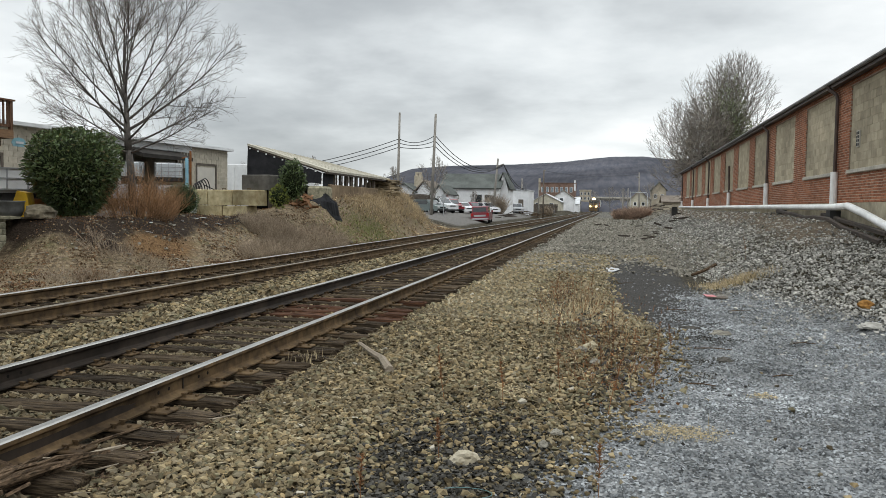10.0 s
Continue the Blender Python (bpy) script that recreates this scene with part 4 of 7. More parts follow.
def garage():
    g = thing("garage_building", "low tan block garage with white roof edge and open bay", "garage", -20.9, 24.9, 0.85, -6)
    H = 3.15
    # walls round the bay: solid parts on either side, deep open bay between
    part("wall", Mesh().box(-8, -0.025, -11, 5.2, -0.3, H), M_LJOINT, g, "pale tan block wall")
    part("wall", Mesh().box(-8, -0.025, 10.55, 13.6, -0.3, H), M_LJOINT, g, "pale tan block wall")
    part("bay_back_wall", Mesh().box(-8, -6, 5.2, 10.55, -0.3, H), M_INSIDE, g, "back of the open bay, coloured dark for its shade")
    doors = [(-4.0, -0.55, -0.3, 2.05), (10.95, 12.5, -0.3, 2.32)]
    cl = courses(-11, 5.2, 0, H, 0.406, 0.2032, 0.012, 0, doors[:1]) + courses(10.55, 13.6, 0, H, 0.406, 0.2032, 0.012, 0, doors[1:])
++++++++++
* [Instructions for the task] Quote the material in full and exactly; do not carry over its pictures.

* [Result]
10.0 s
Continue the Blender Python (bpy) script that recreates this scene with part 4 of 7. More parts follow.
def garage():
    g = thing("garage_building", "low tan block garage with white roof edge and open bay", "garage", -20.9, 24.9, 0.85, -6)
    H = 3.15
    # walls round the bay: solid parts on either side, deep open bay between
    part("wall", Mesh().box(-8, -0.025, -11, 5.2, -0.3, H), M_LJOINT, g, "pale tan block wall")
    part("wall", Mesh().box(-8, -0.025, 10.55, 13.6, -0.3, H), M_LJOINT, g, "pale tan block wall")
    part("bay_back_wall", Mesh().box(-8, -6, 5.2, 10.55, -0.3, H), M_INSIDE, g, "back of the open bay, coloured dark for its shade")
    doors = [(-4.0, -0.55, -0.3, 2.05), (10.95, 12.5, -0.3, 2.32)]
    cl = courses(-11, 5.2, 0, H, 0.406, 0.2032, 0.012, 0, doors[:1]) + courses(10.55, 13.6, 0, H, 0.406, 0.2032, 0.012, 0, doors[1:])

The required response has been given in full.